I started my business, Giant Leap Consulting, in 2002. My personal and business mission is the same – to help people and organizations be more courageous. It was as clear to me then as it is now: fear is bad for business. As a consultant, I had seen the debilitating effect of fear on performance and morale. Too many leaders, unfortunately, use fear-stoking as the primary means of prodding results. I decided that I would dedicate my career to changing that.
Having worked with thousands of executives across the globe in the last decade, I’ve come to believe that everyone, regardless of where you sit in the organizational hierarchy, can be a chief encouragement officer. Here’s what it entails:
- Promote Purposeful Discomfort – Growth and development are a function of discomfort. One of the best things you can do for your career is to purposely seek out situations that put you in over you heads. Not so far out into the deep waters that you drown, but enough that you have to stretch on your tippy toes to breath.
- Focus On Opportunity, Not Risk: – Too many leaders hyper-focus on risk mitigation and not enough on opportunity optimization. Focusing on mitigating risks puts an emphasis on reducing the likelihood of bad outcomes. Focusing on opportunity can increase the likelihood of the best possible outcomes. Focus on the good you want instead of the bad that you don’t.
- Drive Out Fear – Edwards Deming, the famous quality pioneer, exhorted leaders to drive out fear. Good advice. Workers don’t care about what keeps you awake at night. They care about what gets you up in the morning. Give people permission to be courageous. Recognize and reward them when they do things that are difficult, challenging, and scary.
Being a chief encouragement officer doesn’t mean being soft, “nice,” or likeable. It doesn’t mean being a rah-rah cheerleader. Patting people on the backs, when done too much and without sincerity, is just another form of leadership manipulation – trying to get people to perform through trickery.
Being a chief encouragement officer means holding the interests of others and the interests of the goals of the organization as equally important. Goals provide momentum and direction for organizations and workers. But without motivated and committed employees, goals will not be accomplished. Goals are the end, people are the means, and chief encouragement officers are loyal to both.

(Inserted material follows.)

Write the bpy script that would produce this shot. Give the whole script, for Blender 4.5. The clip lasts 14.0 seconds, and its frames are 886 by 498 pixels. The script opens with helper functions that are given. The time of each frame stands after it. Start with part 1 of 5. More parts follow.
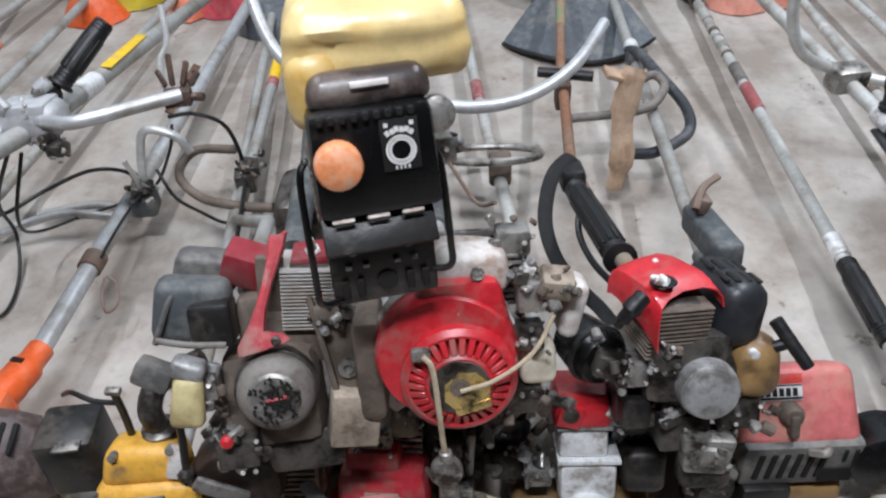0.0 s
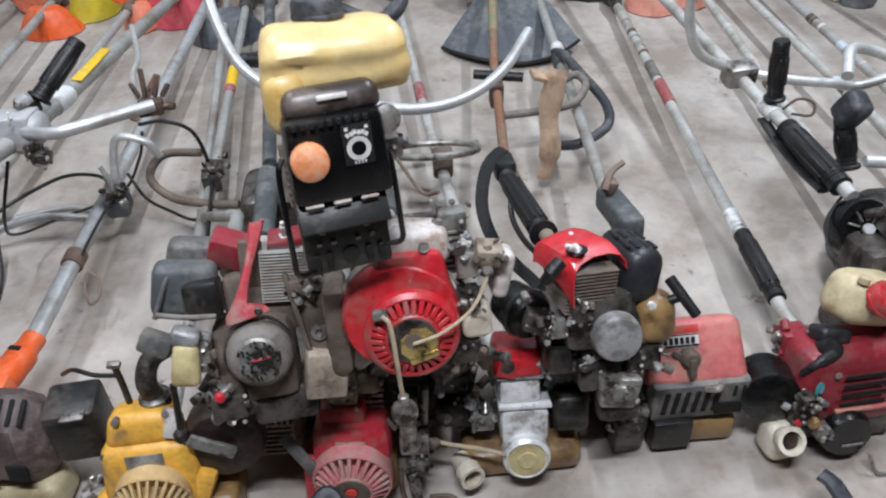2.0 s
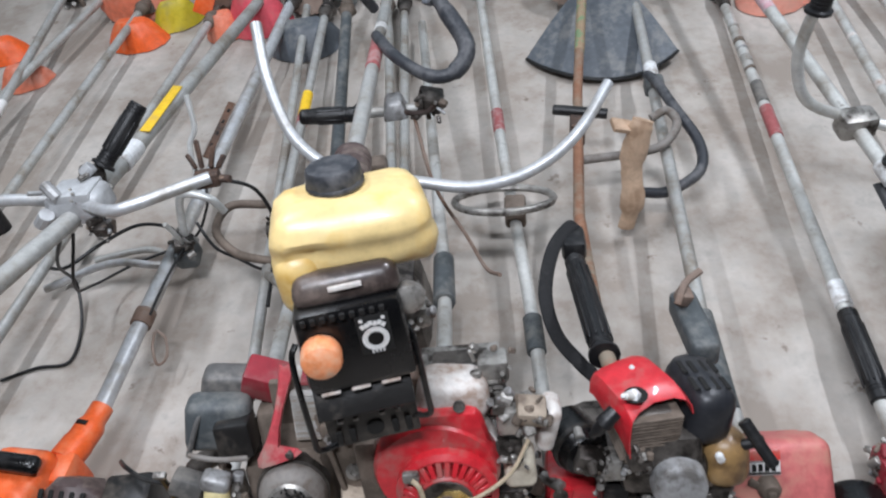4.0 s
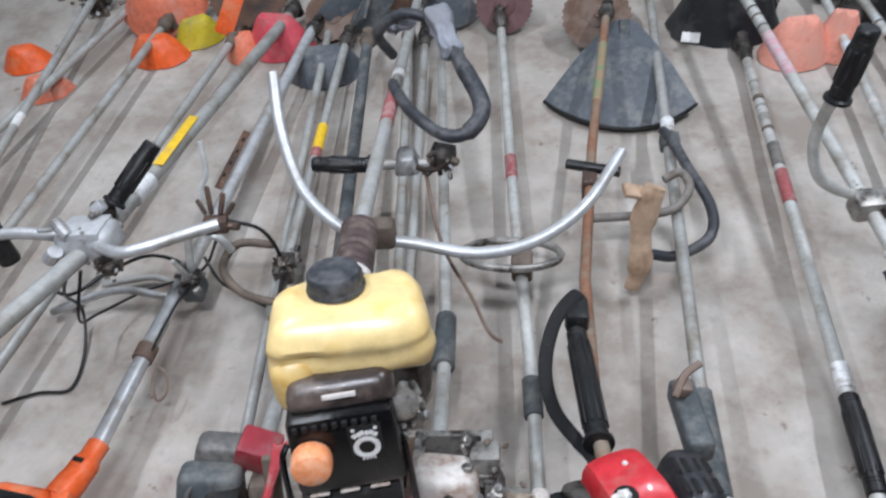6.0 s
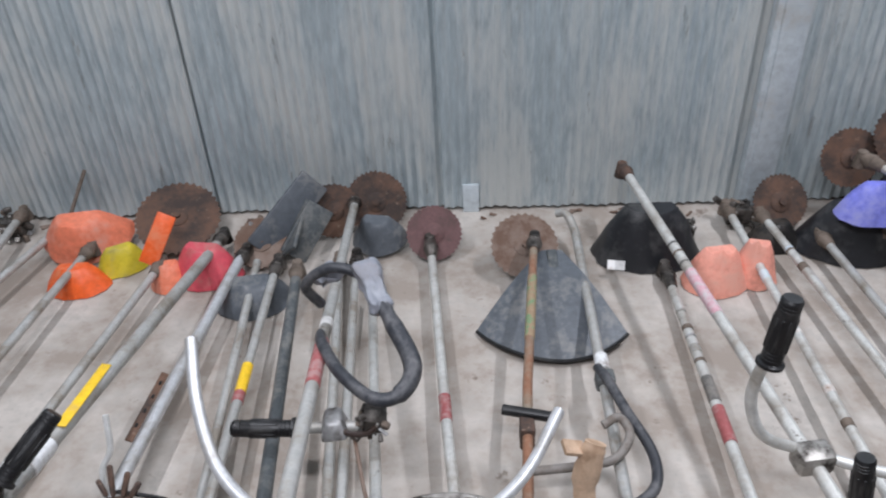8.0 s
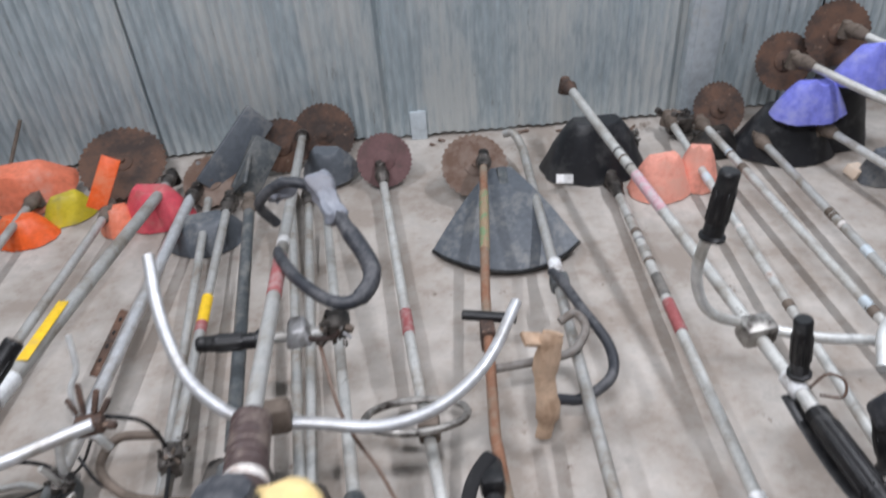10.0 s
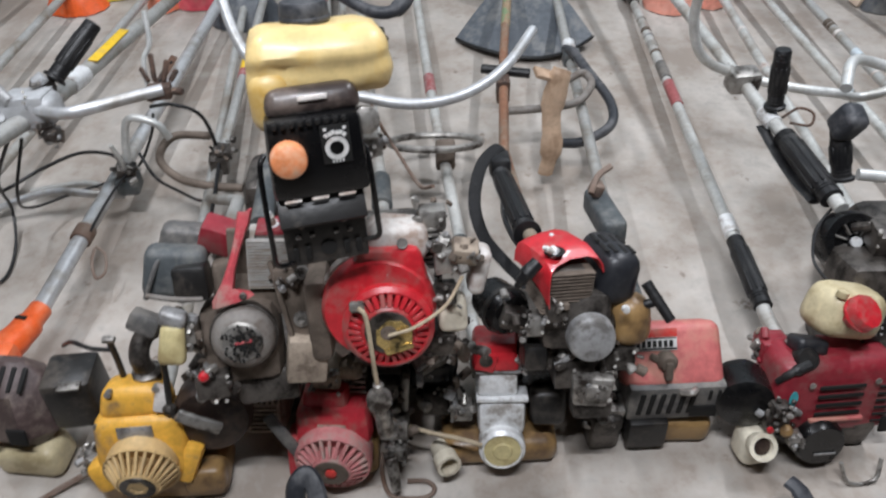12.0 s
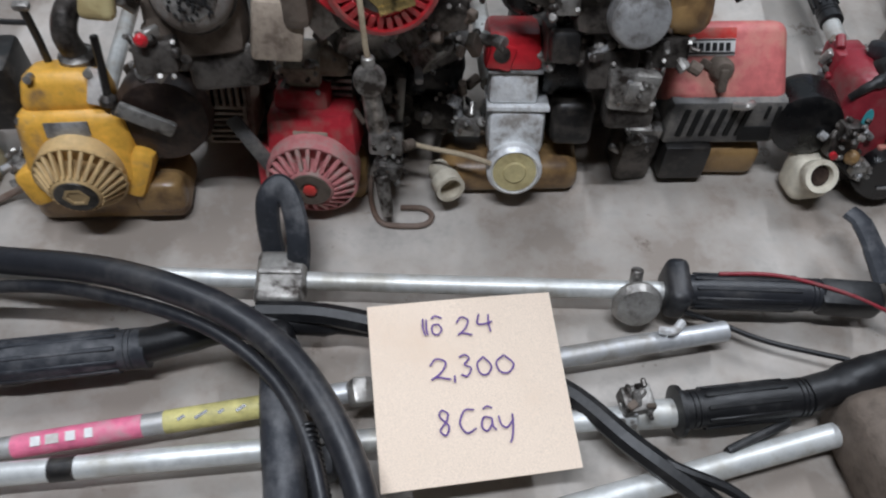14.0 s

Being a chief encouragement officer at the top of organizations also means activating the courage that lives inside your employees – quite literally encouraging them. It makes no difference if they hesitate and gulp when faced with big challenges or changes, as long as they keep moving forward, they are being courageous. Because courage isn’t fearlessness. Courage is fearfulness – to take action despite being afraid.